Most often, during normal operation, the wellbore is filled with fluid which is typically an aqueous fluid, such as fresh water or produced brine. Fresh water or produced brine are used as they are readily available at the wellsite, however aqueous fluids are considered corrosive due to their inherent composition. As a result of brine content, dissolved gases or the presence of microbiological agents, aqueous fluids can pose a significant risk to carbon steel equipment, such as conventional tubulars and casing, with which they come into contact.
As previously introduced, it is well known to add chemical additives in various concentrations to reduce, or eliminate any or all of the above mentioned types of activity.

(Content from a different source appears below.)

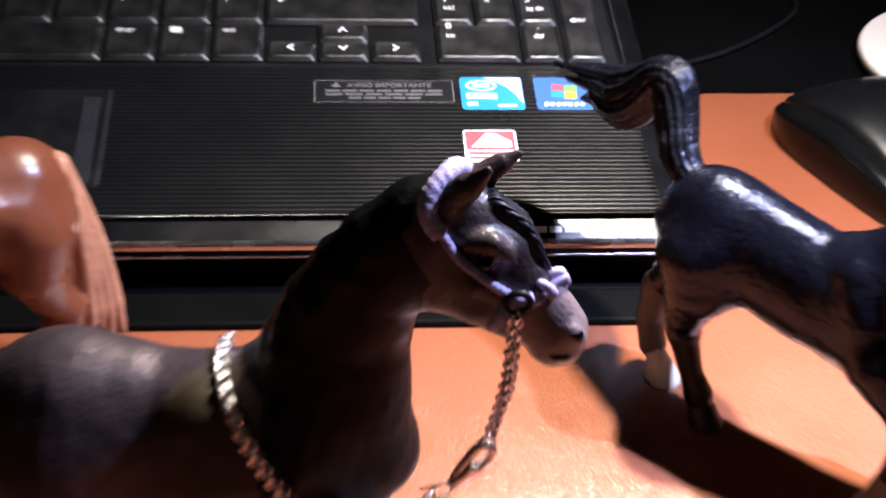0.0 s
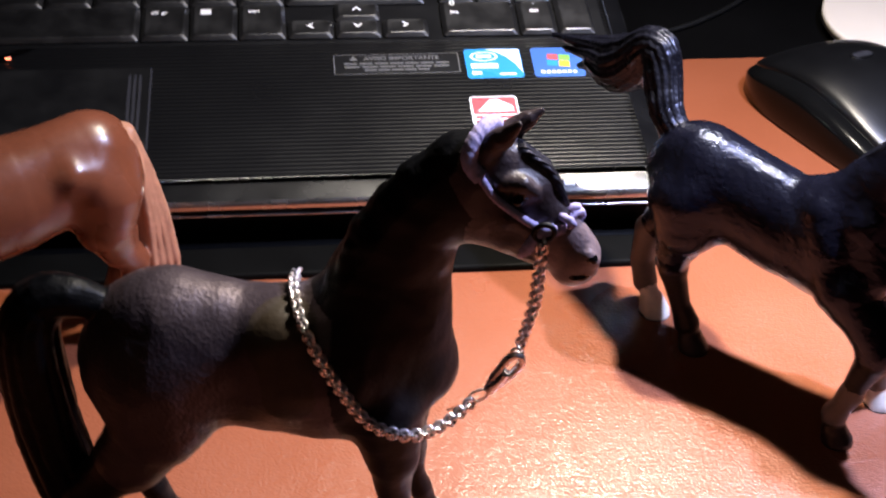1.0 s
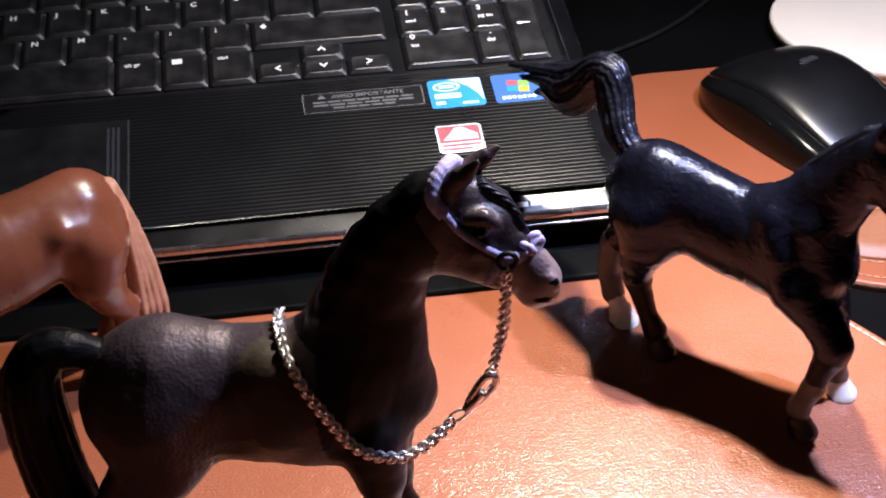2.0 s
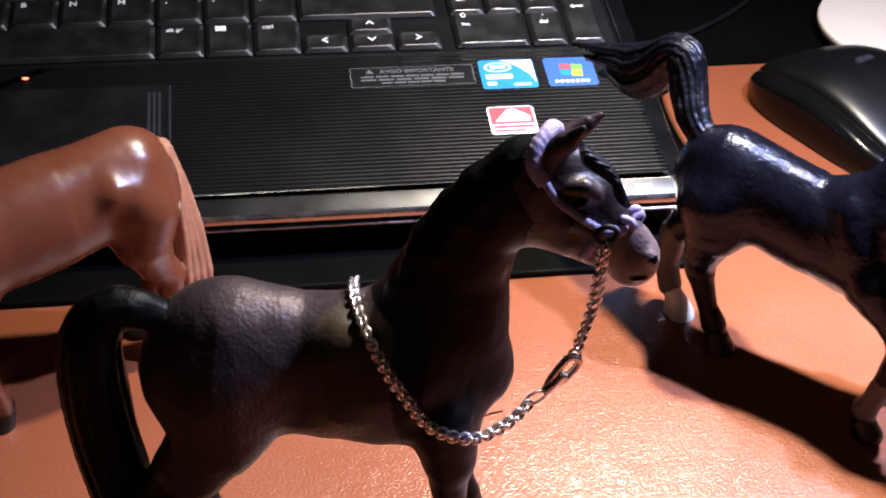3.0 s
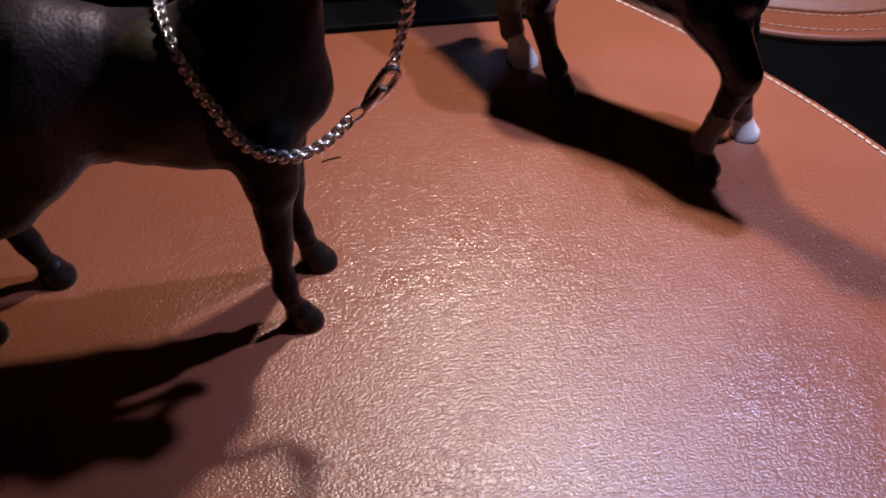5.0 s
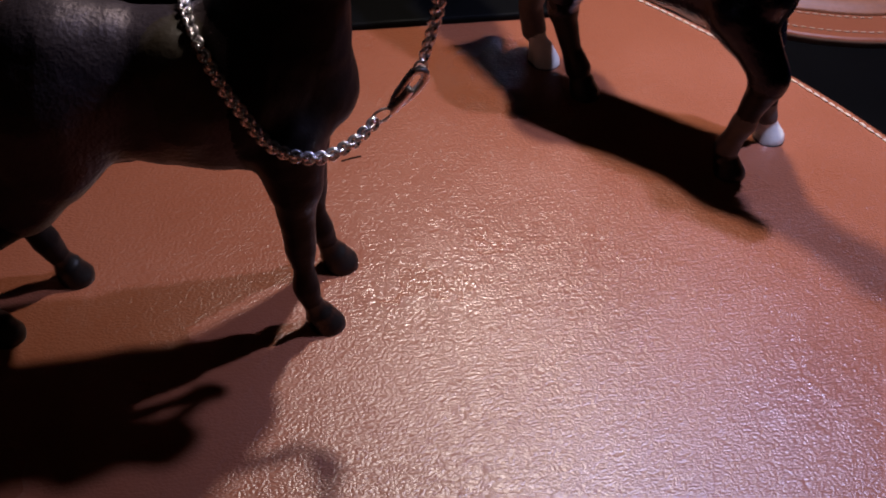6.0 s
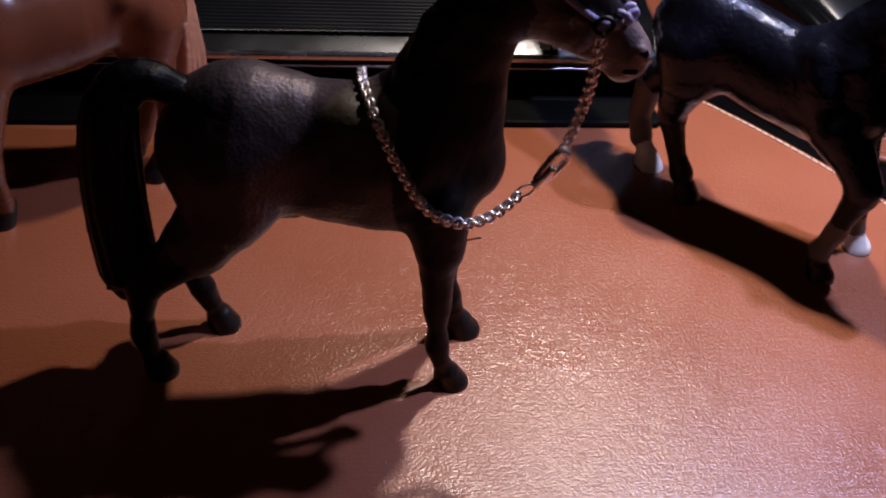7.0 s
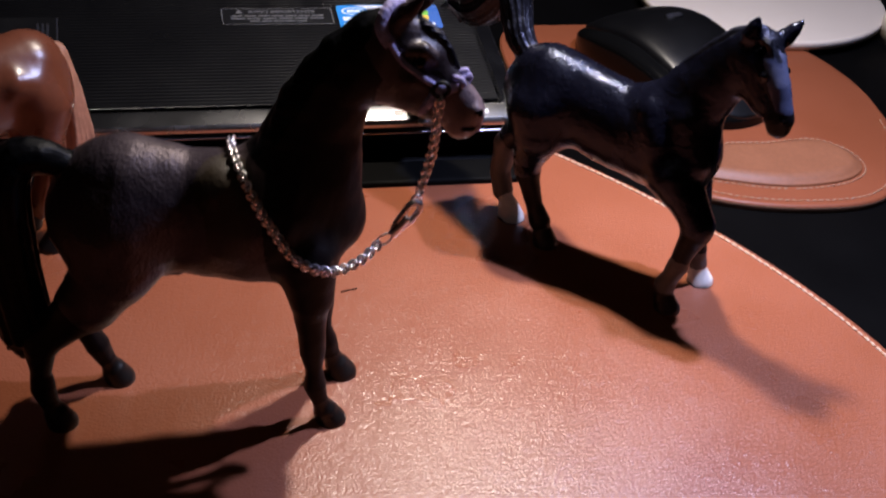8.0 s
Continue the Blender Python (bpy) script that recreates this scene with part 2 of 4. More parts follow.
def box_bm(x0, y0, z0, x1, y1, z1, bevel=0.0, segments=2):
    bm = bmesh.new()
    bmesh.ops.create_cube(bm, size=1)
    for v in bm.verts:
        v.co = Vector(((x0 + x1) / 2 + v.co.x * (x1 - x0), (y0 + y1) / 2 + v.co.y * (y1 - y0), (z0 + z1) / 2 + v.co.z * (z1 - z0)))
    if bevel:
        bmesh.ops.bevel(bm, geom=bm.edges[:], offset=bevel, segments=segments, profile=0.5, affect="EDGES")
    return bm


def smooth_loop(points, n):
    """A closed smooth curve through the points, as n points."""
    p = np.array(points, float)
    k = len(p)
    out = []
    for i in range(n):
        s = i / n * k
        j, f = int(s), s - int(s)
        a, b, c, d = p[(j - 1) % k], p[j % k], p[(j + 1) % k], p[(j + 2) % k]
        out.append(0.5 * (2 * b + (c - a) * f + (2 * a - 5 * b + 4 * c - d) * f ** 2 + (3 * b - a - 3 * c + d) * f ** 3))
    return np.array(out)


def smooth_line(points, n):
    p = np.array(points, float)
    p = np.vstack([2 * p[0] - p[1], p, 2 * p[-1] - p[-2]])
    k = len(p) - 3
    out = []
    for i in range(n):
        s = min(i / (n - 1) * k, k - 1e-9)
        j, f = int(s), s - int(s)
        a, b, c, d = p[j : j + 4]
        out.append(0.5 * (2 * b + (c - a) * f + (2 * a - 5 * b + 4 * c - d) * f ** 2 + (3 * b - a - 3 * c + d) * f ** 3))
    return np.array(out)


def even(points, step, closed=False):
    """Points spaced evenly along a line of points."""
    p = np.array(points, float)
    if closed:
        p = np.vstack([p, p[:1]])
    d = np.r_[0, np.cumsum(np.linalg.norm(np.diff(p, axis=0), axis=1))]
    n = max(2, int(round(d[-1] / step)))
    s = np.linspace(0, d[-1], n + 1)
    if closed:
        s = s[:-1]
    return np.stack([np.interp(s, d, p[:, k]) for k in range(p.shape[1])], 1)


def inset(loop, by):
    """A closed counter-clockwise outline moved inwards."""
    t = np.roll(loop, -1, 0) - np.roll(loop, 1, 0)
    t /= np.linalg.norm(t, axis=1)[:, None]
    return loop + by * np.stack([-t[:, 1], t[:, 0]], 1)


def sheet(name, loop, z0, z1, mats, parent=None, label="", round_by=1.0, dome=0.0):
    """A flat sheet with the outline and a rolled upper edge. mats: top and side."""
    n = len(loop)
    rings = [(0.0, z0), (0.0, z1 - round_by)]
    for k in range(1, 5):
        a = k / 4 * math.pi / 2
        rings.append((round_by * (1 - math.cos(a)), z1 - round_by * (1 - math.sin(a))))
    if dome:
        rings += [(round_by + dome * 0.45 * k, z1 + dome * (1 - (1 - k / 6) ** 2)) for k in range(1, 7)]
    verts, faces, idx = [], [], []
    for r, (by, z) in enumerate(rings):
        verts += [(x, y, z) for x, y in inset(loop, by)]
        if r:
            for i in range(n):
                j = (i + 1) % n
                faces.append(((r - 1) * n + i, (r - 1) * n + j, r * n + j, r * n + i))
                idx.append(1 if r < 3 else 0)
    faces.append(tuple(range((len(rings) - 1) * n, len(rings) * n)))
    idx.append(0)
    faces.append(tuple(reversed(range(n))))
    idx.append(1)
    ob = mesh_object(name, verts, faces, mats, parent, label, indices=idx)
    for p in ob.data.polygons:
        p.use_smooth = len(p.vertices) == 4
    return ob


def tube(name, path, radius, mats, parent=None, label="", sides=8, closed=False, bumps=0.0, pitch=2.0):
    """A round bar along points; bumps make it a plaited cord."""
    p = np.array(path, float)
    n = len(p)
    t = np.roll(p, -1, 0) - np.roll(p, 1, 0) if closed else np.gradient(p, axis=0)
    t /= np.linalg.norm(t, axis=1)[:, None]
    side = np.cross(t[0], (0.3, 0.2, 1.0))
    side /= np.linalg.norm(side)
    d = np.r_[0, np.cumsum(np.linalg.norm(np.diff(p, axis=0), axis=1))]
    verts, faces = [], []
    for i in range(n):
        side = side - (side @ t[i]) * t[i]
        side /= np.linalg.norm(side)
        up = np.cross(t[i], side)
        for k in range(sides):
            a = 2 * math.pi * k / sides
            r = radius * (1 + bumps * math.sin(2 * a + 2 * math.pi * d[i] / pitch))
            verts.append(p[i] + r * (math.cos(a) * side + math.sin(a) * up))
    m = n if closed else n - 1
    for i in range(m):
        j = (i + 1) % n
        for k in range(sides):
            l = (k + 1) % sides
            faces.append((i * sides + k, i * sides + l, j * sides + l, j * sides + k))
    if not closed:
        faces.append(tuple(reversed(range(sides))))
        faces.append(tuple(range((n - 1) * sides, n * sides)))
    return mesh_object(name, verts, faces, mats, parent, label, smooth=True)


def stitches(parent, line, length, radius, mat, z, name="stitch"):
    """Thread stitches that share one mesh, laid along evenly spaced points."""
    n = 6
    verts, faces = [], []
    for i in range(n + 1):
        s = -1 + 2 * i / n
        r = radius * (1 - 0.75 * s ** 4)
        for k in range(6):
            a = 2 * math.pi * k / 6
            verts.append((s * length / 2, r * math.cos(a), r * 0.8 * math.sin(a)))
            if i:
                faces.append(((i - 1) * 6 + k, (i - 1) * 6 + (k + 1) % 6, i * 6 + (k + 1) % 6, i * 6 + k))
    first = None
    for i in range(len(line) - 1):
        a, b = line[i], line[i + 1]
        c, ang = (a + b) / 2, math.degrees(math.atan2(b[1] - a[1], b[0] - a[0]))
        m = pose(c[0] * MM, c[1] * MM, z * MM, 0, 0, ang + random.uniform(-5, 5))
        if first is None:
            first = mesh_object(name, verts, faces, mat, parent, smooth=True)
            ob = first
        else:
            ob = new(name, first.data)
            ob.parent = parent
        ob.matrix_basis = m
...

Additives of various types and chemistry are currently added to aqueous packer fluids. The purpose of these additives is to address the problems that can occur from the use of aqueous fluids in the annular space between the casing and the production tubing in completed oil and gas wells. Some of these additives include aqueous corrosion inhibitors, scale inhibitors, salt inhibitors, oxygen scavengers, non-emulsifiers and biocides. The additives may be added to either fresh or produced waters as well as to some non-aqueous hydrocarbon-based packer fluids, which may contain residual amounts of water. Use of chemicals prolongs the mechanical integrity of cased wellbores including production tubing strings and the casing annulus.
Typically fluids are selected and used for convenience of use, economics, availability, and industry acceptance. Such fluids, except in the case of untreated fresh H2O, can present significant ecological challenges and possibly affect wellbore integrity depending upon the additives used. Many additives, though able to effectively negate corrosion and bacterial problems, act to render the prior art packer fluids more environmentally unfriendly than they were as merely saturated brine.
Others have attempted to improve environmental acceptability of packer fluids. U.S. Pat. No. 5,607,901 to Toups Jr. et al. teaches a thixotropic insulating fluid comprising an environmentally acceptable non-aqueous, continuous phase fluid which is non-corrosive. The mixture contains a polar organic solvent, a hydrophilic clay and a liquid non-aqueous, non-corrosive liquid which must be combined and mixed at the wellsite for a significant period prior to addition to the wellbore annulus. Toups Jr. et al. are concerned only with providing thermal insulation to the wellbore and do not contemplate additives to combat corrosion and the like. Applicant believes that any additives added to the fluid of Toups et al. would be dispersed throughout the fluid and to the surface and would therefore render the fluid environmentally unacceptable and hazardous to personnel.
Ideally, liquids used as packer fluids should have sufficient specific gravity to enable pressure stabilization of the producing formation, be solids free, resistant to viscosity changes over periods of time, and compatible with both wellbore and completion components and materials. Further, the fluid should be environmentally acceptable so as to minimize damage during use. The fluid should be economical and easily handled to effect cost savings in rig time and associated services, as well as chemical additive costs.